Ketua Majelis Hakim Mahkamah Konstitusi (MK) Hamdan Zoelva (kedua kanan) memimpin sidang lanjutan Perselisihan Hasil Pemilihan Umum (PHPU) Pilpres di Gedung Mahkamah Konstitusi, Jakarta, Jumat (8/8).
REPUBLIKA.CO.ID, JAKARTA -- Direktur Sinergi Masyarakat untuk Indonesia (Sigma) Said Salahuddin, menilai Daftar Pemilih Khusus (DPK) dan Daftar Pemilih Khusus Tambahan (DPKTb) dinilai menjadi satu diantara penyebab utama kisruh Pilpres 2014.

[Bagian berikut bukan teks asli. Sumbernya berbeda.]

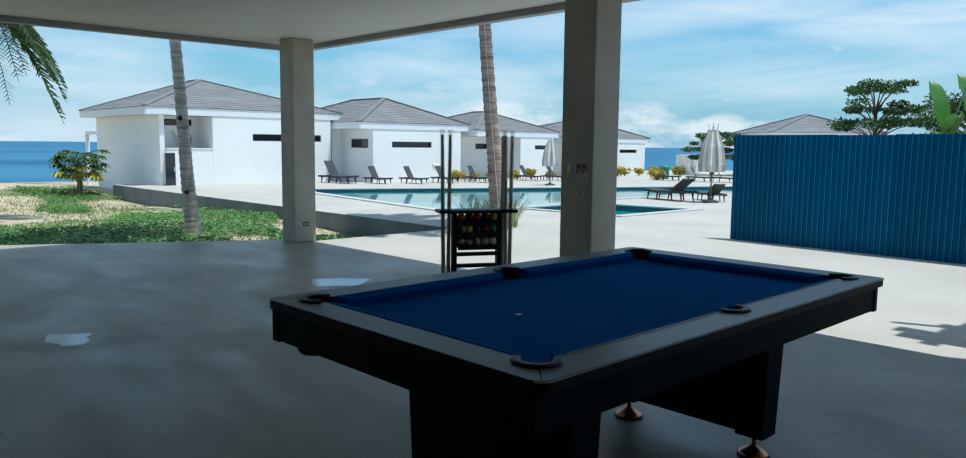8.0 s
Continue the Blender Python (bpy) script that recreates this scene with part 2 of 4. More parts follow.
def leaf_mat(name, a, b, rough=0.5, through_light=0.25):
    """Leaves whose colour differs from leaf to leaf and that let some light through."""
    m = bpy.data.materials.new(name)
    m.use_nodes = True
    n, l = m.node_tree.nodes, m.node_tree.links
    p = n["Principled BSDF"]
    p.inputs["Roughness"].default_value = rough
    geo, ramp = n.new("ShaderNodeNewGeometry"), n.new("ShaderNodeValToRGB")
    ramp.color_ramp.elements[0].color, ramp.color_ramp.elements[1].color = (*a, 1), (*b, 1)
    l.new(geo.outputs["Random Per Island"], ramp.inputs["Fac"])
    l.new(ramp.outputs["Color"], p.inputs["Base Color"])
    tr, mx = n.new("ShaderNodeBsdfTranslucent"), n.new("ShaderNodeMixShader")
    l.new(ramp.outputs["Color"], tr.inputs["Color"])
    mx.inputs["Fac"].default_value = through_light
    l.new(p.outputs["BSDF"], mx.inputs[1])
    l.new(tr.outputs["BSDF"], mx.inputs[2])
    l.new(mx.outputs["Shader"], n["Material Output"].inputs["Surface"])
    return m


M_LEAF = leaf_mat("dark_green_leaves", (0.02, 0.07, 0.02), (0.07, 0.14, 0.03))
M_LEAF_Y = leaf_mat("yellow_green_croton_leaves", (0.65, 0.42, 0.03), (0.30, 0.34, 0.05))
M_FROND = leaf_mat("palm_frond_leaves", (0.02, 0.06, 0.025), (0.065, 0.11, 0.04))
M_SNAKE = leaf_mat("variegated_strap_leaves", (0.12, 0.18, 0.07), (0.60, 0.58, 0.34))
M_GRASS = leaf_mat("grass_blades", (0.09, 0.19, 0.03), (0.22, 0.31, 0.07))
M_WEED = leaf_mat("green_creeper_leaves", (0.04, 0.15, 0.03), (0.16, 0.30, 0.06))
M_BANANA = leaf_mat("banana_leaves", (0.045, 0.15, 0.02), (0.11, 0.26, 0.045), 0.4, 0.35)


def sleeve_material():
    m = bpy.data.materials.new("clear_plastic_film")
    m.use_nodes = True
    n, l = m.node_tree.nodes, m.node_tree.links
    p, tr, mx = n["Principled BSDF"], n.new("ShaderNodeBsdfTransparent"), n.new("ShaderNodeMixShader")
    p.inputs["Base Color"].default_value, p.inputs["Roughness"].default_value = (0.85, 0.87, 0.88, 1), 0.2
    no = n.new("ShaderNodeTexNoise")
    no.inputs["Scale"].default_value = 40
    mr = n.new("ShaderNodeMapRange")
    mr.inputs["To Min"].default_value, mr.inputs["To Max"].default_value = 0.62, 0.92
    l.new(no.outputs["Fac"], mr.inputs["Value"])
    l.new(mr.outputs["Result"], mx.inputs["Fac"])
    l.new(p.outputs["BSDF"], mx.inputs[1])
    l.new(tr.outputs["BSDF"], mx.inputs[2])
    l.new(mx.outputs["Shader"], n["Material Output"].inputs["Surface"])
    return m


def floor_material():
    """Steel-trowelled concrete: cloudy grey patches, trowel arcs, specks, and a sheen that comes and goes."""
    m = bpy.data.materials.new("trowelled_concrete")
    m.use_nodes = True
    n, l = m.node_tree.nodes, m.node_tree.links
    p = n["Principled BSDF"]
    co, mp = n.new("ShaderNodeTexCoord"), n.new("ShaderNodeMapping")
    mp.inputs["Scale"].default_value = (0.7, 1.6, 1.0)
    mp.inputs["Rotation"].default_value = (0, 0, 0.5)
    l.new(co.outputs["Object"], mp.inputs["Vector"])

    def tex(scale, detail, distort, rough, vec):
        t = n.new("ShaderNodeTexNoise")
        t.inputs["Scale"].default_value, t.inputs["Detail"].default_value = scale, detail
        t.inputs["Distortion"].default_value, t.inputs["Roughness"].default_value = distort, rough
        l.new(vec, t.inputs["Vector"])
        return t.outputs["Fac"]

    def ramp(fac, stops):
        r = n.new("ShaderNodeValToRGB")
        for k, (pos, c) in enumerate(stops):
            e = r.color_ramp.elements[k] if k < 2 else r.color_ramp.elements.new(pos)
            e.position, e.color = pos, (*c, 1)
        l.new(fac, r.inputs["Fac"])
        return r.outputs["Color"]

    def mult(a, b):
        x = n.new("ShaderNodeMix")
        x.data_type, x.blend_type = "RGBA", "MULTIPLY"
        x.inputs["Factor"].default_value = 1.0
        l.new(a, x.inputs["A"])
        l.new(b, x.inputs["B"])
        return x.outputs["Result"]

    cloud = tex(0.75, 6, 0.9, 0.55, mp.outputs["Vector"])
    streak = tex(3.2, 5, 1.6, 0.6, mp.outputs["Vector"])
    fine = tex(55, 4, 0, 0.6, co.outputs["Object"])
    speck = tex(9, 2, 0, 0.5, co.outputs["Object"])
    base = ramp(cloud, [(0.36, (0.284, 0.255, 0.184)), (0.62, (0.397, 0.361, 0.270))])
    c = mult(base, ramp(streak, [(0.36, (0.93, 0.93, 0.935)), (0.60, (1, 1, 1))]))
    c = mult(c, ramp(fine, [(0.30, (0.88, 0.88, 0.88)), (0.60, (1, 1, 1))]))
    c = mult(c, ramp(speck, [(0.22, (0.68, 0.66, 0.63)), (0.27, (1, 1, 1))]))
    l.new(c, p.inputs["Base Color"])
    l.new(ramp(tex(0.9, 5, 1.2, 0.55, mp.outputs["Vector"]), [(0.36, (0.35, 0.35, 0.35)), (0.64, (0.50, 0.50, 0.50))]), p.inputs["Roughness"])
    bp = n.new("ShaderNodeBump")
    bp.inputs["Strength"].default_value, bp.inputs["Distance"].default_value = 0.2, 0.002
    l.new(streak, bp.inputs["Height"])
    l.new(bp.outputs["Normal"], p.inputs["Normal"])
    return m


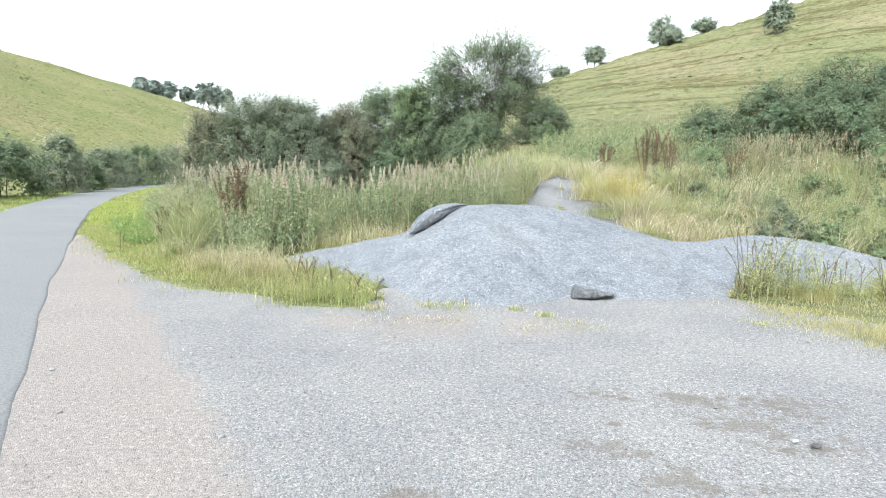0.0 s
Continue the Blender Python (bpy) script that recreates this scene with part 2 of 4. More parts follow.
def ground_material():
    """Rough pasture: dry grass, greener hollows, tussocks, and sheep terraces along the contours of one hill."""
    m, n, l, b = material("rough_pasture", 0.95, 0.1)
    co = n.new("ShaderNodeTexCoord").outputs["Object"]
    big = tex(n, l, "ShaderNodeTexNoise", co, 0.045, Detail=5, Roughness=0.6)
    col = ramp(n, l, big.outputs["Fac"], [(0.32, (0.130, 0.147, 0.074)), (0.5, (0.165, 0.169, 0.091)), (0.68, (0.202, 0.185, 0.115))])
    tus = tex(n, l, "ShaderNodeTexNoise", co, 1.3, Detail=5, Roughness=0.7)
    col = mix(n, l, 1.0, col, ramp(n, l, tus.outputs["Fac"], [(0.36, (0.58, 0.63, 0.58)), (0.48, (1.0, 1.0, 1.0)), (0.66, (1.2, 1.14, 1.12))]), "MULTIPLY")
    fine = tex(n, l, "ShaderNodeTexNoise", co, 5.0, Detail=4, Roughness=0.7)
    col = mix(n, l, 0.8, col, ramp(n, l, fine.outputs["Fac"], [(0.3, (0.6, 0.63, 0.55)), (0.7, (1.3, 1.27, 1.25))]), "MULTIPLY")
    # browner, longer grass on the risers of the sheep terraces
    stretch = n.new("ShaderNodeMapping")
    stretch.inputs["Scale"].default_value = (0.045, 0.045, 1.0)
    l.new(co, stretch.inputs["Vector"])
    path = tex(n, l, "ShaderNodeTexNoise", stretch.outputs[0], 1.5, Detail=5, Roughness=0.55, Distortion=0.2)
    riser = ramp(n, l, path.outputs["Fac"], [(0.36, (0.62, 0.59, 0.50)), (0.43, (0.84, 0.81, 0.74)), (0.48, (1.0, 1.0, 1.0)), (0.62, (1.14, 1.12, 1.12))])
    sep = n.new("ShaderNodeSeparateXYZ")
    l.new(co, sep.inputs[0])
    side = n.new("ShaderNodeMapRange")
    side.inputs["From Min"].default_value, side.inputs["From Max"].default_value = -6.0, 8.0
    l.new(sep.outputs[0], side.inputs["Value"])
    col = mix(n, l, side.outputs[0], mix(n, l, 1.0, col, (1.12, 1.14, 0.98), "MULTIPLY"), mix(n, l, 1.0, mix(n, l, 1.0, col, riser, "MULTIPLY"), (0.90, 0.90, 0.90), "MULTIPLY"))
    l.new(col, b.inputs["Base Color"])
    bump(n, l, b, maths(n, l, "ADD", tus.outputs["Fac"], maths(n, l, "MULTIPLY", fine.outputs["Fac"], 0.3)), 0.9, 0.5)
    return m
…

Menurutnya, DPK dan DPKTb tak harus ada lagi pasca putusan MK nomor 102/PUU-VII/2009 yang membolehkan orang yang tidak terdaftar di Daftar Pemilih Tetap (DPT) bisa menggunakan hak pilihnya dengan menunjukkan KTP atau paspor.
"Itu (putusan MK nomor 102/PUU-VII/2009) tidak harus dimaknai untuk dilanggengkan. Jadi itu bukan dimaksudkan untuk terus dipelihara. Putusan itu bersifat darurat saat itu demi menyelamatkan puluhan juta rakyat yang tidak terdaftar saat pemilu legislatif. Sebagai langkah darurat sebenarnya," kata Said lewat keterangan pers yang diterima ROL, Selasa (12/8).
Lebih lanjut, dia menilai DPK dan DPKTb tak perlu ada lagi karena setelah putusan MK tersebut, dalam putusan MK lainnya juga menyatakan KPU harus memperbaiki DPT agar tidak ada lagi masyarakat yang tidak terdaftar. Kalau diperbaiki, berarti ketentuan DPK dan DPKTb itu tidak seharusnya dilanggengkan. Said juga menilai penggunaan KTP juga tidak memberi kepastian hukum pada pemilih.
"DPK dan DPKTb tak ada jaminan surat suara. Surat suara dicetak sejumlah DPT ditambah dua persen. Dua persen itu untuk DPT juga, bukan untuk DPK dan DPKTb. DPK dan DPKTb hanya pemilih untung-untungan. Dapat surat suara sukur, enggak dapat ya wasalam. Itu tidak menciptakan kepastian hukum," jelasnya.